SHORT EXERCISE: Using the data below, gather each line that includes the word "part".

DATASET SECTION:
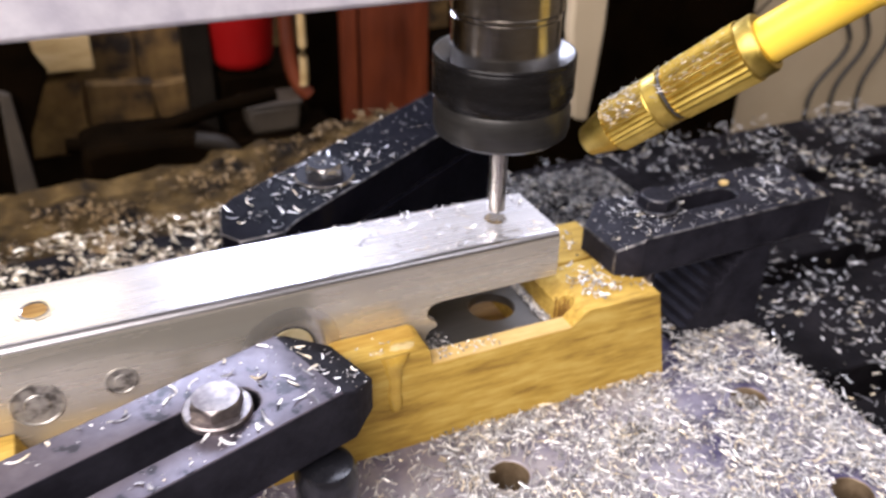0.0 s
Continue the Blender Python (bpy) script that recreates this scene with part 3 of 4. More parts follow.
def build_riser():
    bm = bmesh.new()
    box(bm, 30, 120, -13, 13, -12, 30.9)
    bmesh.ops.transform(bm, matrix=REAR_M, verts=bm.verts)
    single("riser_block", bm, M_DIMBLACK, (-70, 90, -12), "plain black steel riser block under the rear clamp", "riser block", ride=ON_TABLE, bevel=0.6)


build_riser()


def build_jack():
    """The black cap screw under the front clamp."""
    t = thing("cap_screw", (-103.2, -19.8, 0), "black socket cap screw standing under the clamp's nose", "screw", ride=ON_TABLE)
    bm = bmesh.new()
    m = Matrix.Translation((-103.2, -19.8, 0))
    lathe(bm, [(0, 25.2), (3.2, 25.2), (6.0, 24.2), (7.0, 22.0), (7.0, 14.0), (6.5, 13.2), (4.2, 13.0), (4.0, 0.1)], 36, m)
    part("head", bm, M_SCREW, t)


build_jack()


# ---- the spindle head ----
def build_spindle():
    t = thing("spindle", (*HUB, 65), "steel milling spindle with a black collet nut and an end mill", "milling spindle", ride=ON_HEAD)
    m = Matrix.Translation((*HUB, 0))
    bm = bmesh.new()
    lathe(bm, [(12.6, 80.6), (13.2, 81.2), (13.2, 95.2), (12.8, 95.4), (12.8, 96.3), (13.1, 96.6), (13.5, 97.0), (13.5, 150), (0, 150)], 96, m)
    part("shaft", bm, M_STEEL, t, "ground bright steel shaft")
    bm = bmesh.new()
    lathe(bm, [(2.6, 64.8), (13.4, 64.8), (15.2, 65.4), (16.7, 66.6), (17.1, 68.0), (17.1, 72.6), (16.7, 74.2), (16.5, 74.7)], 96, m)
    skirt = bm
    bm = bmesh.new()
    lathe(bm, [(16.5, 74.7), (16.9, 75.7), (17.35, 76.4), (17.45, 77.2), (17.45, 84.9), (17.2, 85.3), (17.35, 85.6), (17.45, 86.0), (17.25, 86.4), (16.95, 86.35)], 96, m)
    nut = part("collet_nut", bm, M_NUT, t, "blackened collet nut with a shallow groove")
    part("skirt", skirt, M_SKIRT, nut, "dark steel skirt, a little lighter than the nut")
    bm = bmesh.new()
    lathe(bm, [(16.95, 86.35), (16.7, 86.2), (14.0, 83.3), (13.7, 82.9), (13.7, 81.0)], 96, m)
    part("rim", bm, M_RIM, nut, "satin steel rim")
    # end mill: plain shank, then two helical flutes
    bm = bmesh.new()
    rows, n = [], 28
    heights = [65.2, 55.0] + [54.5 - 0.6 * k for k in range(20)]
    for i, z in enumerate(heights):
        row = []
        for k in range(n):
            a = 2 * math.pi * k / n
            deep = 0.0 if i < 2 else min(1.0, (i - 1) / 3) * 0.17
            tw = (z - 54) * 0.28
            rr = 2.36 - deep * max(0.0, math.cos(2 * (a - tw))) ** 1.5
            row.append(bm.verts.new((HUB[0] + rr * math.cos(a), HUB[1] + rr * math.sin(a), z)))
        rows.append(row)
    for p, q in zip(rows, rows[1:]):
        for k in range(n):
            bm.faces.new((p[k], p[(k + 1) % n], q[(k + 1) % n], q[k]))
    bm.faces.new(rows[-1])
    part("end_mill", bm, M_CARBIDE, t, "slim fluted end mill")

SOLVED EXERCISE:
Continue the Blender Python (bpy) script that recreates this scene with part 3 of 4. More parts follow.
    part("head", bm, M_SCREW, t)
    part("shaft", bm, M_STEEL, t, "ground bright steel shaft")
    nut = part("collet_nut", bm, M_NUT, t, "blackened collet nut with a shallow groove")
    part("skirt", skirt, M_SKIRT, nut, "dark steel skirt, a little lighter than the nut")
    part("rim", bm, M_RIM, nut, "satin steel rim")
    part("end_mill", bm, M_CARBIDE, t, "slim fluted end mill")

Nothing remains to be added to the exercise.